The music for Okkadunnadu was composed by M. M. Keeravani, and the audio soundtrack was released by Vel Records, a label founded by Keeravani's wife, Srivalli, who had previously launched it with the film Amma Cheppindi (2006).

The audio was launched at a function held near Durgam Cheruvu, Hyderabad, on the night of 10 February 2007. K. Raghavendra Rao officially released the audio and presented the first unit to D. Suresh Babu.

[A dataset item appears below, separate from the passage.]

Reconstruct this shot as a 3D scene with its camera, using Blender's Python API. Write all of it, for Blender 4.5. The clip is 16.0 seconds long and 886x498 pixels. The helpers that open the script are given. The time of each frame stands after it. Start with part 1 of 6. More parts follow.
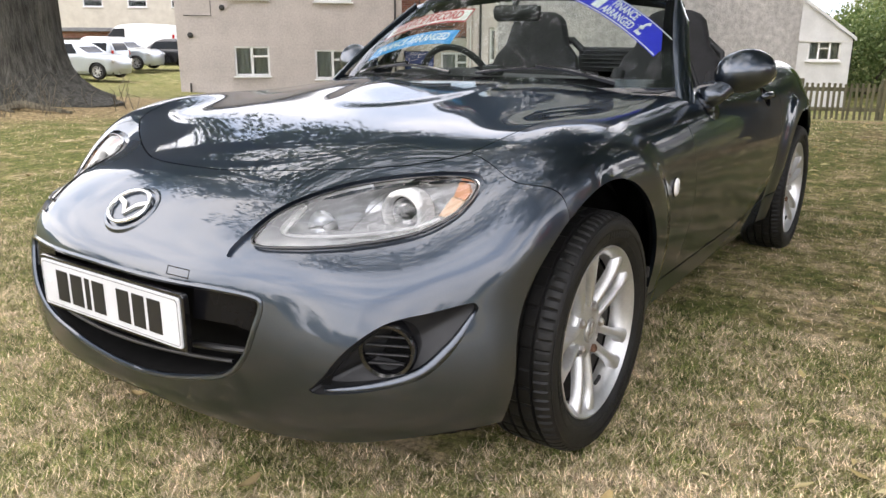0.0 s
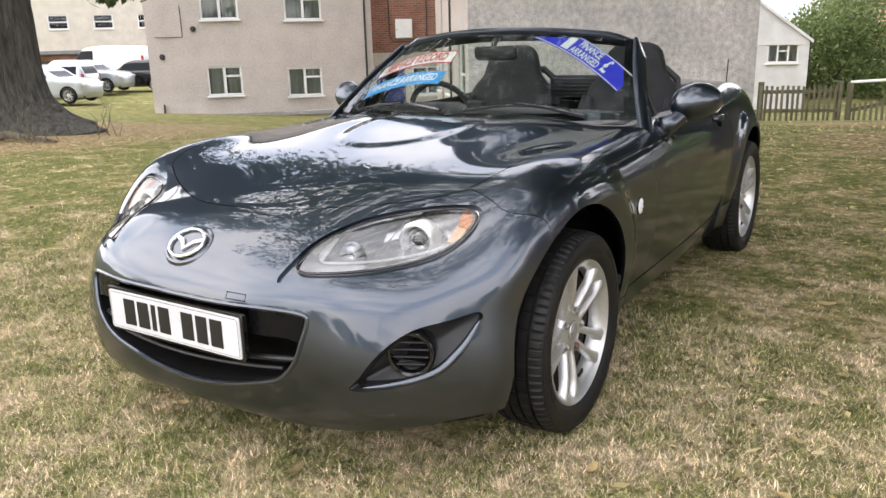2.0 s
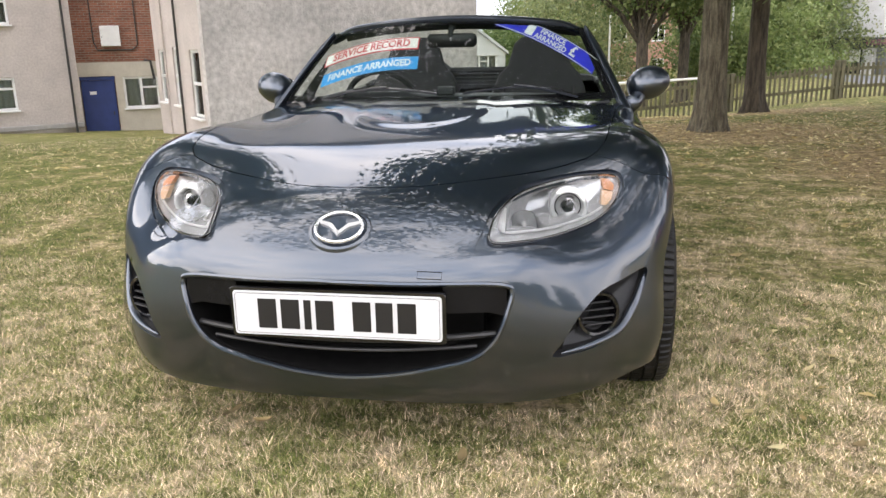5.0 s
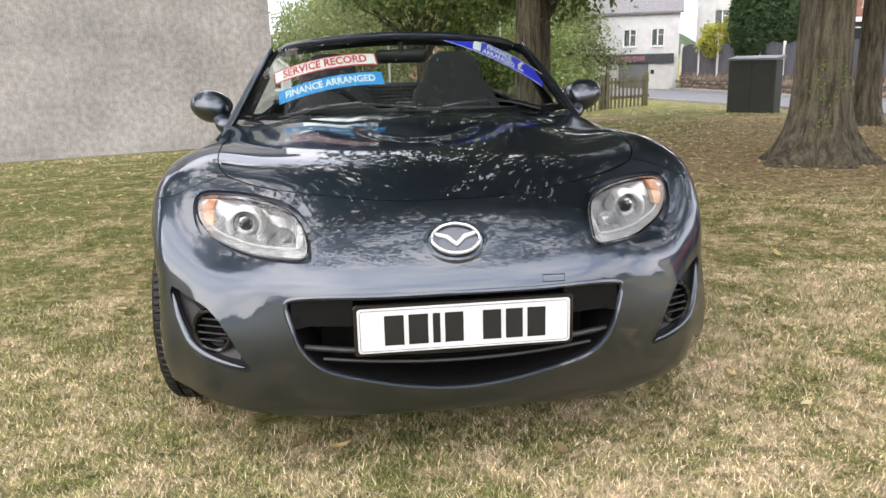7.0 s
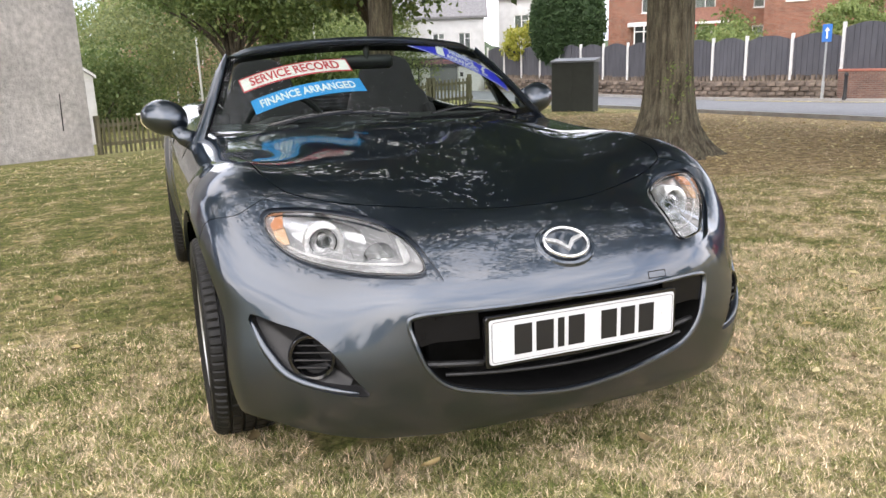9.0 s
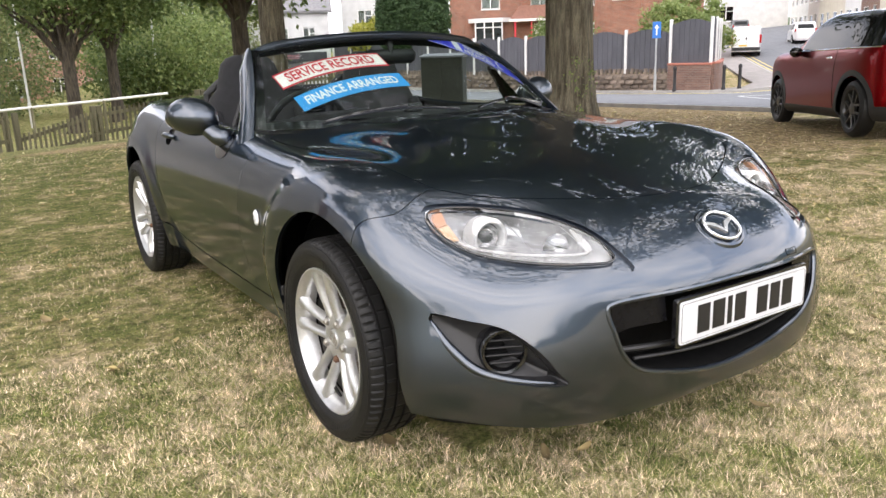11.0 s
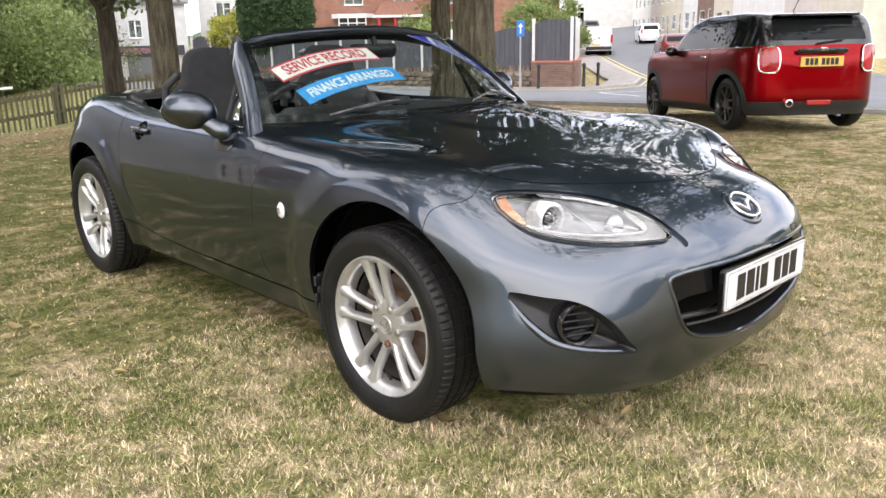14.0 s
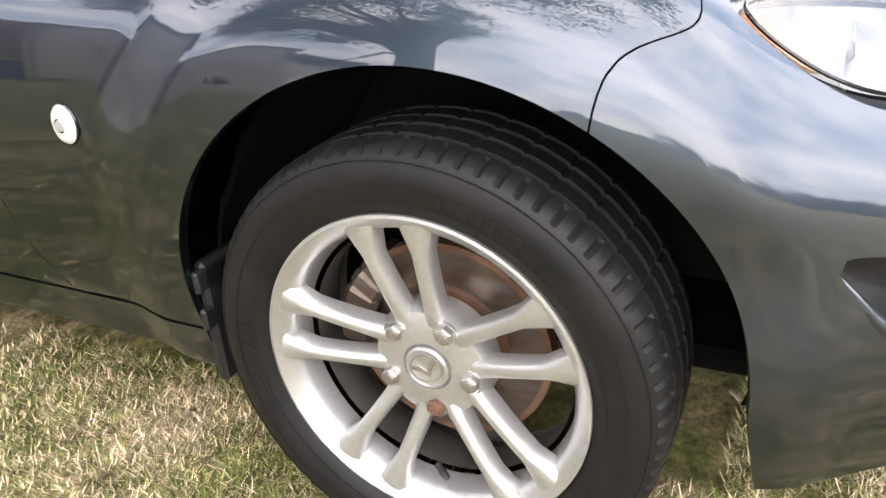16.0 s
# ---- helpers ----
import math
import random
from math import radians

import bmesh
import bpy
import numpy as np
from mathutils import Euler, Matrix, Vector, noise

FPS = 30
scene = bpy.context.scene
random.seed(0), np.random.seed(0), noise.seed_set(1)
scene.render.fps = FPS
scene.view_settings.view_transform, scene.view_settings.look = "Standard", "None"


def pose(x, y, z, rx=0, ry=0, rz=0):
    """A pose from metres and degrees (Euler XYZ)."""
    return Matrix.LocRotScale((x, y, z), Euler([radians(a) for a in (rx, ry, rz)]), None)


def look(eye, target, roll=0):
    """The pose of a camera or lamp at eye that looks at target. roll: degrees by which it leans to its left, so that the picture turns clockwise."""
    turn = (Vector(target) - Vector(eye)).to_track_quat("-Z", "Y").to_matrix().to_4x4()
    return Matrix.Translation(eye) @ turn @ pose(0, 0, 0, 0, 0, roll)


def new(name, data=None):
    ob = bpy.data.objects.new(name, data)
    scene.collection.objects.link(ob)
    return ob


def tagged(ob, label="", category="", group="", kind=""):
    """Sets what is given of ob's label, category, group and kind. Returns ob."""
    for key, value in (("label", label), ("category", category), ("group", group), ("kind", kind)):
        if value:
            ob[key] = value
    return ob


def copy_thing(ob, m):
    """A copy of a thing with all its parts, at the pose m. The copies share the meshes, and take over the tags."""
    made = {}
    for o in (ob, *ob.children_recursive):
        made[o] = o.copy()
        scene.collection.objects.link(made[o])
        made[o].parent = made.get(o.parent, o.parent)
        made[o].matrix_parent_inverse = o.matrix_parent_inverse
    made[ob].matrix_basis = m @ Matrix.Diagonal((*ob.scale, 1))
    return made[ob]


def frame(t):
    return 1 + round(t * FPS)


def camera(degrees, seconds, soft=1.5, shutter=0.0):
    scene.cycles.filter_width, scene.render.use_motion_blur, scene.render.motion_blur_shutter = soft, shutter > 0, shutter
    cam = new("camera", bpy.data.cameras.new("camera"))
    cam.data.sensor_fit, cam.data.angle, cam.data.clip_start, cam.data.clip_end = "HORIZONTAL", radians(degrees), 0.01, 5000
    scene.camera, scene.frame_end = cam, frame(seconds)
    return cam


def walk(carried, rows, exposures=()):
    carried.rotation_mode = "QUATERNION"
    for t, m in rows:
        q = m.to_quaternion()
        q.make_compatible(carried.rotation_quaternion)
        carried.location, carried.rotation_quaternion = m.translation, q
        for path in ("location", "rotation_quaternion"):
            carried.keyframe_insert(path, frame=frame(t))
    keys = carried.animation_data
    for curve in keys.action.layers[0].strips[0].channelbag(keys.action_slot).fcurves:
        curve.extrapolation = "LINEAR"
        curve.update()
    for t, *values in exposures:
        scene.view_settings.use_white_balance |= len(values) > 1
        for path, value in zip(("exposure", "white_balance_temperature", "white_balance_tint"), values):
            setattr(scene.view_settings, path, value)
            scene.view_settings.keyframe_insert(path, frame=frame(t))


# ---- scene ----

| No. | Title | Lyrics | Singer(s) | Length |
|---|---|---|---|---|
| 1. | "Manakakkarledu" | Anantha Sriram | Devi Sri Prasad | 4:16 |
| 2. | "Abbo Vadento" | Jonnavithhula | Nani, Geeta Madhuri | 3:58 |
| 3. | "Adugadugunaa" | Sirivennela Seetharama Sastry | M. M. Keeravani, Sunitha | 4:05 |
| 4. | "I Say Enjoy" | Anantha Sriram | Geetha Madhuri | 4:51 |
| 5. | "Ivaala Naa Pilupu" | Anantha Sriram | Shreya Ghoshal | 3:56 |
| Total length: |  |  |  | 21:04 |

== Reception ==

=== Critical reception ===
The film received a positive response from the critics. Idlebrain.com gave the film a rating of 3.25/5 terming it a "Blood Chase". IndiaGlitz wrote, "Chandrasekhar Yeleti, a champion of gripping screenplay passes yet again with flying colours. The director was able to carry the whole film on action and was able to cater to the masses." Oneindia wrote, "The film might run well in B, C centres because of its mass appeal with good action scenes. Can be recommended to watch once only if you are interested in action films." Sify said, "Technically Okkadunnadu is brilliant with Gummadi Jaya Krishna's excellent photography, and the editing is slick. MM Keeravani's music is not great, but he scores in re-recording. In a nutshell, the film is an average flick which caters to urban audiences."

=== Box office ===
Okkadunnadu was released on 2 March 2007. The film opened strongly at the box office but saw a decline in collections after a few weeks. Producer Chiranjeevi Pedamallu described the film as a financially satisfactory venture for him, adding that distributors were also able to break even. However, director Chandra Sekhar Yeleti described the film as commercially unsuccessful. TV9 later called the film an average grosser at the box office.